14. A Division Bench of this Court in the case of JOHN B. JAMES v. B.D.A., , while dealing with the law relating to settled proposition of law that a true owner (even if it is the State or a statutory body) has no right to forcibly dispossess an unauthorized occupant (including a trespasser) in settled possession, otherwise than in accordance with law.

15. Hence, in the light of the aforesaid principles of law as laid down by the Apex Court as well by as this Court, Respondent No. 1 herein can be thrown out by the appellant only by having recourse to the due process of law. As such, the contention put forward by the appellant's counsel that the appellant is the lawful owner of the mining area and, as such, Respondent No. 1 herein should be refrained from carrying on the mining activities cannot be accepted.

16. That apart, Respondent No. 1 herein has already moved the trial court at Chikkanayakanahalli in O.S.No. 138/2006 and obtained an order of injunction restraining the defendants in the said suit in his favour and this is also an indication of the fact that Respondent No. 1 has got a prima facie case in his favour. Added to this, the fact that men, material and machinery have been put into operation by Respondent No. 1, is yet another factor tilting the balance of convenience in his favour. By granting an order of injunction in favour of the appellant herein, in my considered opinion, irreparable injury would be caused to Respondent No. 1. As such, all the three requirements for grant of injunction in favour of Respondent No. 1 herein have been made out. Therefore, it would not be in the interest of justice to grant the prayer of the appellant herein for an order of injunction against Respondent No. 1. In this connection, a decision of the Apex Court in the case of Hardesh Ores Pvt. Ltd. v. Timblo Minerals Pvt. Ltd. , will have to be pressed info service. In the said decision, the Apex Court has observed thus:

11. After considering the comparative merit of the case of either parties and their rival claims, we have formed an opinion that the High Court ought not to have granted unconditional order of temporary injunction by ignoring the huge investments which have been made by the old contractor to operate the mine under an existing arrangement and alleged renewal of the contract by their mutual conduct.

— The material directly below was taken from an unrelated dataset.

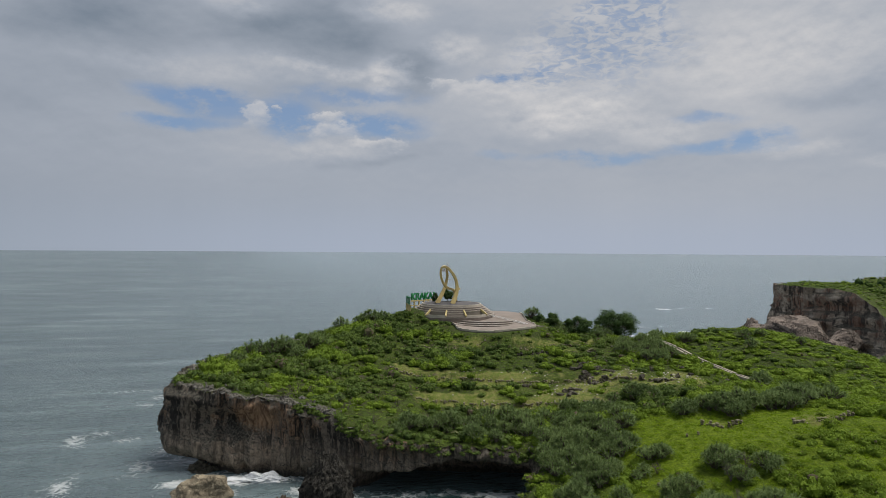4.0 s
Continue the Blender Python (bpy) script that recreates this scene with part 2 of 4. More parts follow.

17. Hence, having regard to the above factors. I am of the view that the refusal by the trial court to grant injunction in favour of the appellant herein appears to be a reasonable order and it cannot be either termed as perverse or can it Page 0320 be said that the said order has been passed ignoring the legal position vis-a-vis the true owner and a trespasser insofar as grant of temporary injunction is concerned. In the case of Wander Ltd. v. Antox India P. Ltd. 1990 (Supp) SCC 727 the Apex Court has observed thus:

The appellate court will not interfere with the exercise of discretion of the court of first instance and substitute its own discretion except where the discretion has been shown to have been exercised arbitrarily, or capriciously or perversely or where the court had ignored the settled principles of law regulating grant or refusal of interlocutory injunctions. An appeal against exercise of discretion is said to be an appeal on principle. Appellate court will not reassess the material and seek to reach a conclusion different from the one reached by the court below solely on the ground that if it had considered the matter at the trial stage it would have come to a contrary conclusion. If the discretion has been exercised by the trial court reasonably and in a judicial manner the fact that the appellate court would have taken a different view may not justify interference with the trial court's exercise of discretion.
In the case of M. Gurudas and Ors. v. Rasaranjan and Ors. 2006 AIR SCW 4773 it has been observed by the Apex Court thus:
22. While considering the question of granting an order of injunction one way or the other, evidently, the court, apart from finding out a prima fade case, would consider the question in regard to the balance of convenience of the parties as also irreparable injury which might be suffered by the plaintiffs if the prayer for injunction is to be refused. The contention of the plaintiffs must be bona fide. The question sought to be tried must be a serious question and not only on a mere triable issue.

I, therefore, answer Point No. (2) in the negative.

18. In the result, both the appeals are dismissed. However, it is to be mentioned that the observations made herein above are all confined to the interlocutory order passed by the trial court which is under challenge in this appeal and, therefore, the trial court shall not in any way be influenced by the above observations and the observations shall not in any way prevent the trial court from disposing of the main suit on the basis of the evidence to be produced by the respective parties. At the same time, considering the magnitude of the dispute between the parties and the consequences thereof and the high stakes involved in the running of the mine, the trial court is directed to expedite the trial and it shall make every effort to dispose of the main suit itself as early as possible, but within 90 days from the date of receipt of this judgment. The parties to bear their own costs.